Most all agencies will want detailed information about your business structure, the people involved, the sources of investments, and information on your proposed operations. Any changes in ownership structure or investors at this point can cause delays by requiring the submission of additional information, or even force you to start over on the process.
Six weeks before opening, numerous "final" inspections should be scheduled with the various agencies. ATF routinely inspects the premises once the equipment is installed and brewhouse construction is substantially complete. The inspector often gives "verbal" approval to start brewing operations so you can test equipment and start building inventory. Before commencing, however, make sure to find out if local authorities will also give their go ahead. As soon as you get your Brewer's number, provide it to the state or local ABC.

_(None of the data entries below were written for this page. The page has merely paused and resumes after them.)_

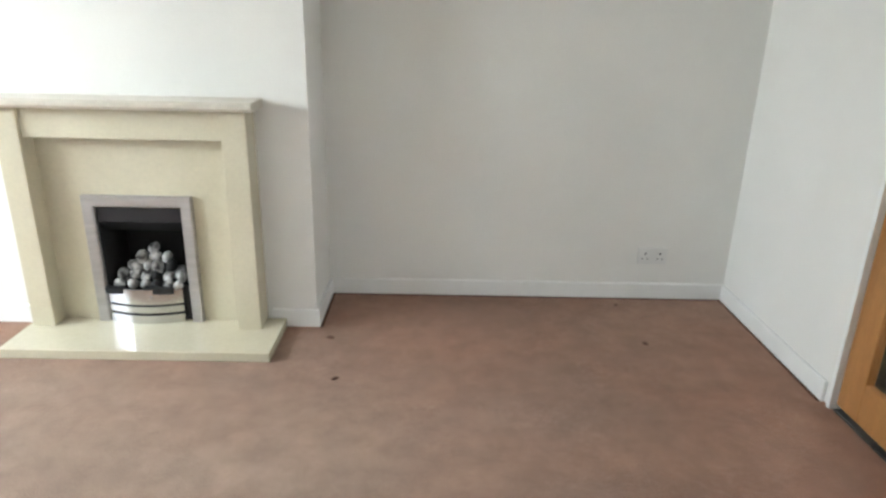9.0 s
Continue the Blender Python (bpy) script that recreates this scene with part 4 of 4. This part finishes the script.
def tree(x, y, height, spread, seed):
    rnd4 = random.Random(seed)
    ob = thing("tree", (x, y, G), "broad leafy green tree behind the gardens", "tree", "trees behind the houses")
    bm = cyl((x, y, G - 0.1), (x, y, G + height * 0.45), 0.22, 0.13, 12)
    tips = []
    for i in range(9):
        a = i * 2.4 + rnd4.uniform(-.3, .3)
        z0 = G + height * rnd4.uniform(0.25, 0.45)
        tip = (x + math.cos(a) * spread * rnd4.uniform(0.4, 0.8), y + math.sin(a) * spread * rnd4.uniform(0.4, 0.8), G + height * rnd4.uniform(0.5, 0.9))
        add_cyl(bm, (x, y, z0), tip, 0.09, 0.02, 8)
        tips.append(tip)
    part("trunk", bm, bark, ob, "brown trunk with limbs")
    cl = [(t[0] + rnd4.uniform(-.6, .6), t[1] + rnd4.uniform(-.6, .6), t[2] + rnd4.uniform(-.8, .5), spread * rnd4.uniform(0.25, 0.42)) for t in tips for _ in range(3)]
    leaf_part("crown", leaf_cloud(cl, 14000, 0.13, seed), leaf_tree, ob, "dense green crown")


for i, (x, y, h, s) in enumerate(((-47, -1.8, 9.0, 3.4), (-44, 2.6, 8.5, 3.0), (-50, 5.5, 10, 3.4), (-40, -5.0, 8.0, 3.0), (-48, -8.0, 9, 3.5))):
    tree(x, y, h, s, 60 + i)

# weathered fence beside the driveway
fn = thing("garden_fence", (-21, 0.0, G), "weathered grey wooden fence beside the driveway", "fence")
for i in range(9):
    y = -3.3 + i * 0.4
    part("board", box(-24.03, -24.0, y, y + 0.385, G + 0.05, G + 1.75, 0.004), fence_grey, fn)
for y in (-3.35, -1.6, 0.28):
    part("post", box(-24.0, -23.9, y, y + 0.1, G, G + 1.85, 0.008), fence_grey, fn)
for i, (x, y) in enumerate(((-18.0, -0.15), (-18.0, 0.12))):
    gp = thing("gate_post", (x, y, G), "short pale wooden gate post at the driveway", "post", "gate posts")
    part("shaft", box(x - 0.06, x + 0.06, y - 0.06, y + 0.06, G, G + 1.05, 0.01), fence_grey, gp)
    part("cap", box(x - 0.075, x + 0.075, y - 0.075, y + 0.075, G + 1.05, G + 1.09, 0.01), fence_grey, gp)
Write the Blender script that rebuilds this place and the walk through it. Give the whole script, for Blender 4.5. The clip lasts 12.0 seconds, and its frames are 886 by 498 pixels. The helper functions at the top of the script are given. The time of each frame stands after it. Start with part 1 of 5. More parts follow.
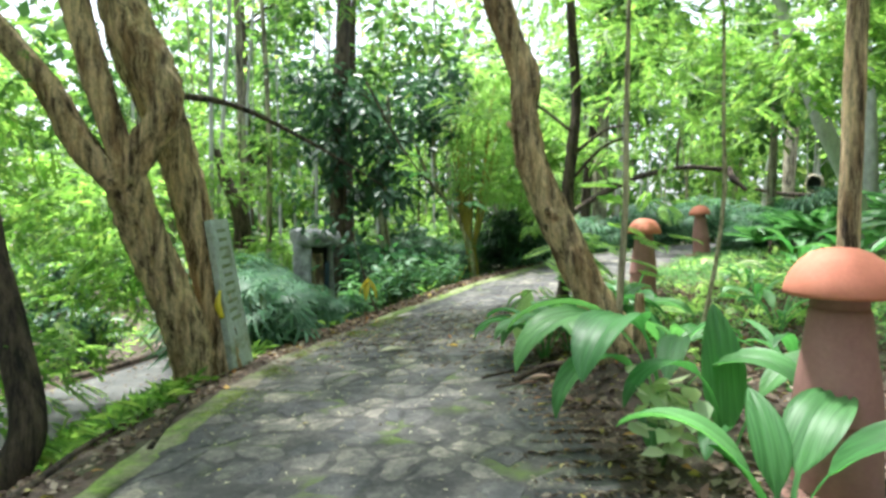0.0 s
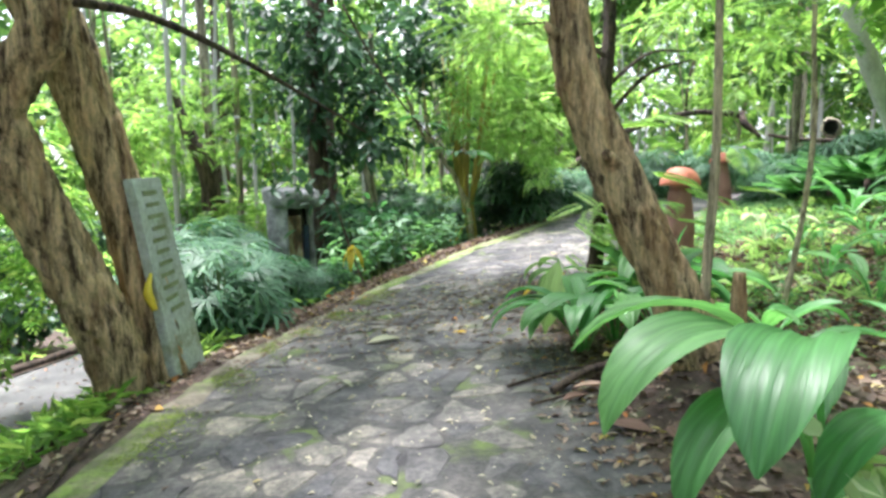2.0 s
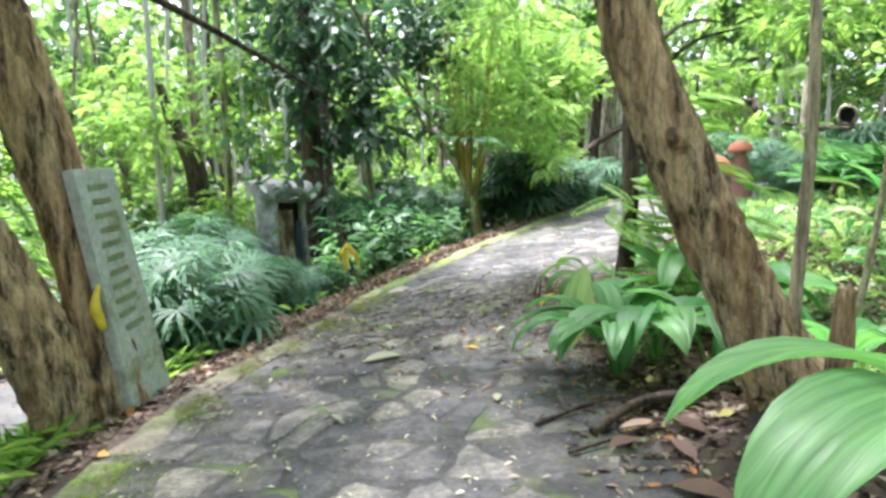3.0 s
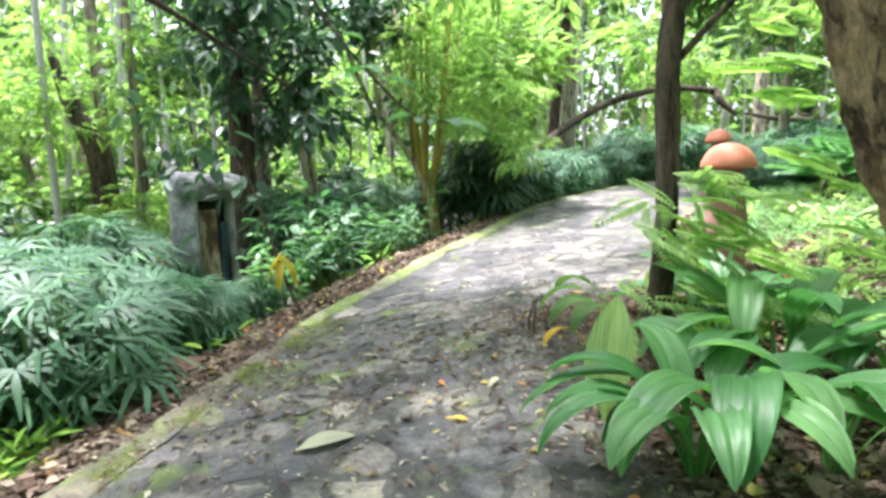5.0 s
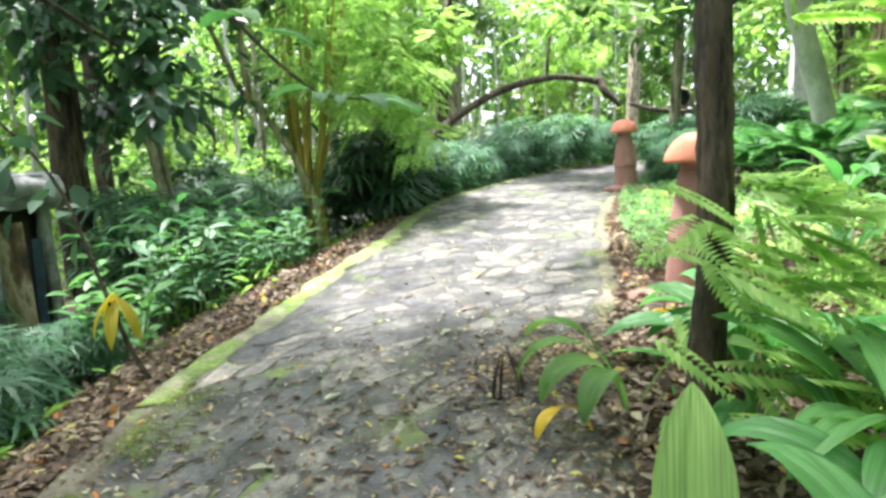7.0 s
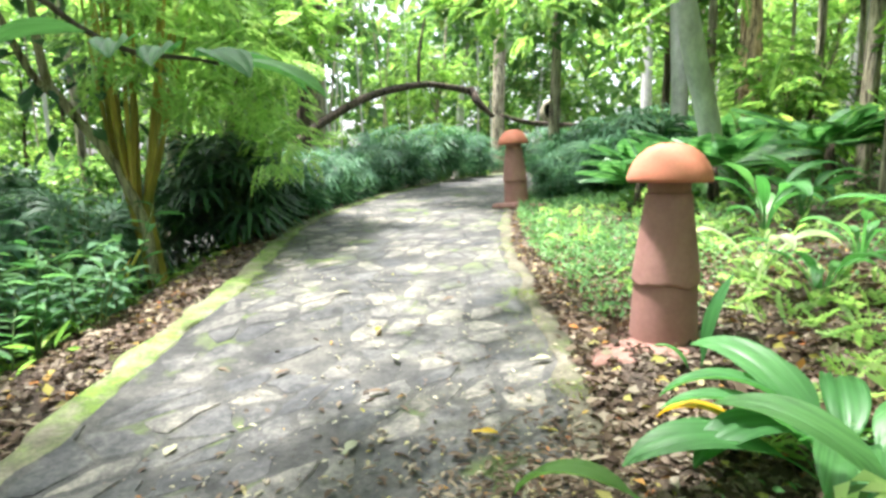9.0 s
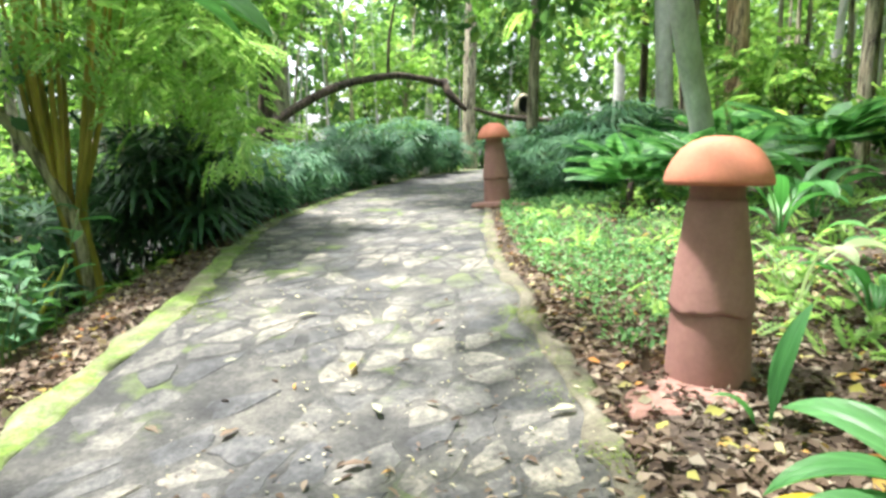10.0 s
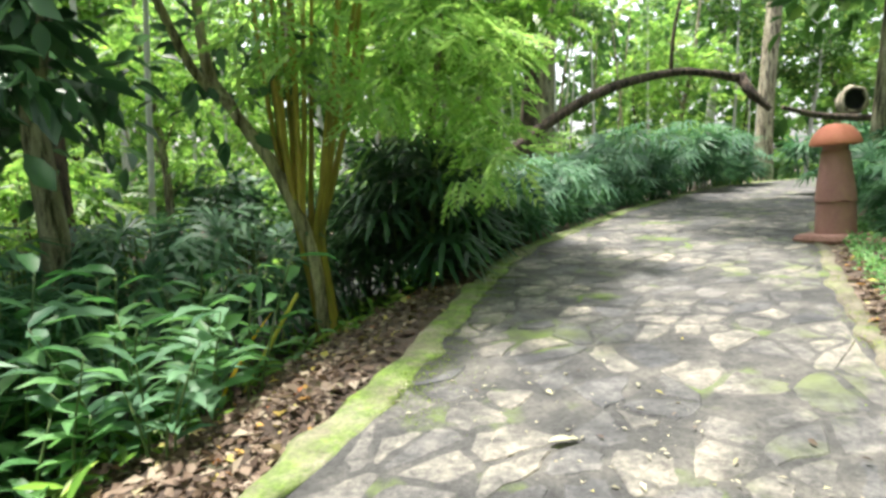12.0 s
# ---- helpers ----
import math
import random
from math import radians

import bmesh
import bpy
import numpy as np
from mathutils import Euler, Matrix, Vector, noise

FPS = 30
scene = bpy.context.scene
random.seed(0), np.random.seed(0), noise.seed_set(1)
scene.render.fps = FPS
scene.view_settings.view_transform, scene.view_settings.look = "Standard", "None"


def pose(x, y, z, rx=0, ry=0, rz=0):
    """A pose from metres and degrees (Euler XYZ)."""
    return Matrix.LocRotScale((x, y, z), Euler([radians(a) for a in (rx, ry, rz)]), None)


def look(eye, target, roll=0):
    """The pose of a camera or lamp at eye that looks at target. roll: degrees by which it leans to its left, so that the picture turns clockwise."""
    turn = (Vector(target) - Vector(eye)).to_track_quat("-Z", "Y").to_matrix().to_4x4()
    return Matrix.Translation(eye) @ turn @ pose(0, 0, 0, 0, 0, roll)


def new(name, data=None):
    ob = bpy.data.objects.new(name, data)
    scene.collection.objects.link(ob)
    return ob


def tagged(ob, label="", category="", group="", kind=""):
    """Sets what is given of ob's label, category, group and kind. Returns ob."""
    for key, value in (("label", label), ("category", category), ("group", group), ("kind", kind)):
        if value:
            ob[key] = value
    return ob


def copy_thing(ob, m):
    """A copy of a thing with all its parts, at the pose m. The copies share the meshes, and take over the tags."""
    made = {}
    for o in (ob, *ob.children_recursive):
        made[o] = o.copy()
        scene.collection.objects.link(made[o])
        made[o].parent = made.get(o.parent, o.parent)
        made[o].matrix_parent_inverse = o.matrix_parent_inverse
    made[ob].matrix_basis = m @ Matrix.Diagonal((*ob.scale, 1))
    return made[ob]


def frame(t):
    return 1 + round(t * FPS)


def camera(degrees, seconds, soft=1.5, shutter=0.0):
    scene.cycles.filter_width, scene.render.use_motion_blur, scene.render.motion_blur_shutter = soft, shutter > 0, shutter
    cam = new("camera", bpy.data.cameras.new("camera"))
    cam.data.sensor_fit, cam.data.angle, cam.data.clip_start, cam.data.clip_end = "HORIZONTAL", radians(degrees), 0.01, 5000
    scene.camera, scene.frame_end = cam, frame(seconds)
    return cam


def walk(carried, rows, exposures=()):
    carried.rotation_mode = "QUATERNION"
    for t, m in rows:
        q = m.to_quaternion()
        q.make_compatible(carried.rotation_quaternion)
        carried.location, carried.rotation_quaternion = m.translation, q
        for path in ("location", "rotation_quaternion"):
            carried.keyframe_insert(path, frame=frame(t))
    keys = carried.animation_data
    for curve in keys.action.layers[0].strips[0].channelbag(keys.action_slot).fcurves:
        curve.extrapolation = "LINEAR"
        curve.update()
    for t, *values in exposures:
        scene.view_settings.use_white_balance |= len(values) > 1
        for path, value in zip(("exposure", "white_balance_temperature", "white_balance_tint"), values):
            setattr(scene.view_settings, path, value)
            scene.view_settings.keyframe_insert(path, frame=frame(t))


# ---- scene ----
cam = camera(72.1, 12.0, soft=3.0)
METRES, EYE, TILT, LEAN, TURN = 9.5, 1.32, -2.0, 0.0, 0.0
ROWS = [
    (0.0, 0.0, 0.0, 0.0, -0.0, 0.0, 0.0),
    (0.5, -0.0011, 0.0365, 0.0012, -0.09, -0.82, 0.3),
    (1.0, -0.0016, 0.0804, 0.0035, 0.45, -1.87, 0.55),
    (1.5, -0.0074, 0.1182, 0.0021, -0.19, -2.68, 0.85),
    (2.0, -0.0136, 0.16, 0.0057, -1.13, -4.2, 1.15),
    (2.5, -0.0153, 0.2004, 0.0039, -0.81, -4.21, 1.38),
    (3.0, -0.0188, 0.2433, 0.0075, -1.24, -4.94, 1.44),
    (5.0, -0.0293, 0.402, 0.0141, -6.33, -5.86, 1.56),
    (5.5, -0.0342, 0.439, 0.0184, -8.61, -6.78, 1.72),
    (6.0, -0.0329, 0.4812, 0.0171, -10.32, -6.94, 2.09),
    (6.5, -0.0326, 0.5193, 0.022, -13.38, -7.32, 2.13),
    (7.0, -0.0358, 0.565, 0.0238, -18.14, -7.05, 2.21),
    (7.5, -0.0327, 0.6045, 0.0256, -21.73, -6.75, 2.25),
    (9.5, 0.0133, 0.7673, 0.0328, -33.52, -6.76, 1.76),
    (10.0, 0.0304, 0.8064, 0.0349, -34.47, -7.07, 1.77),
    (10.5, 0.046, 0.8455, 0.0408, -34.42, -7.23, 1.78),
    (11.0, 0.0671, 0.8839, 0.0422, -29.44, -5.8, 1.78),
    (11.5, 0.0849, 0.9229, 0.0497, -21.39, -5.6, 1.81),
    (12.0, 0.0935, 0.9711, 0.0507, -10.44, -5.74, 1.33),
]
walk(cam, [(t, pose(0, 0, EYE, TILT, LEAN, TURN) @ pose(METRES * x, METRES * y, METRES * z, 90 + pitch, roll, yaw)) for t, x, y, z, yaw, pitch, roll in ROWS],
     exposures=[(0.0, 1.8, 6050, 8), (1.5, 2.02, 5950, 17), (3.0, 2.24, 5900, 22), (6.0, 2.36, 6050, 19), (7.5, 2.32, 6150, 13), (10.5, 1.97, 6300, 11), (12.0, 1.82, 6450, 12)])

# ---------------------------------------------------------------- sky and sun: hazy bright day
world = bpy.data.worlds.new("sky")
scene.world = world
world.use_nodes = True
sky_nodes = world.node_tree
sky = sky_nodes.nodes.new("ShaderNodeTexSky")
sky.sky_type = "NISHITA"
sky.sun_disc = False
sky.sun_elevation = radians(72)
sky.sun_rotation = radians(-34)
sky.air_density, sky.dust_density, sky.ozone_density = 1.0, 4.0, 1.0
sky_bg = sky_nodes.nodes["Background"]
sky_bg.inputs["Strength"].default_value = 0.145
haze = sky_nodes.nodes.new("ShaderNodeHueSaturation")
haze.inputs["Saturation"].default_value = 0.35
sky_nodes.links.new(sky.outputs["Color"], haze.inputs["Color"])
sky_nodes.links.new(haze.outputs["Color"], sky_bg.inputs["Color"])
sun_data = bpy.data.lights.new("sun", "SUN")
sun_data.energy, sun_data.angle, sun_data.color = 3.6, radians(3.5), (1.0, 0.95, 0.86)
sun = new("sun", sun_data)
sun.matrix_world = look((-8, 12, 45), (0, 0, 0))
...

The local or state ABC may also want to inspect the premise, but generally they refer the inspections to other departments such police, fire marshals, or the building department. These inspections may bring further items to be completed before "sign off," and re-inspections may be necessary. The Health Department will also inspect once the kitchen is set up and the Building Department will do a final inspection when the construction is substantially complete. At this point, the goal is to get the Certificate of Occupancy, which is often required for the issuance of the local alcoholic beverages licenses. There is no harm in asking the inspectors to submit their reports as quickly as possible and follow up with regulators to ensure that they got the reports, so the licenses can issue.
While many permits and approvals are need to open a brewpub, the task of getting them on time for your opening is not insurmountable. Good planning and clear communication with the various agencies will lead to success. Treat the process as you would treat your premium beer recipe—leave nothing to chance, keep a close eye on the process, and expect the best.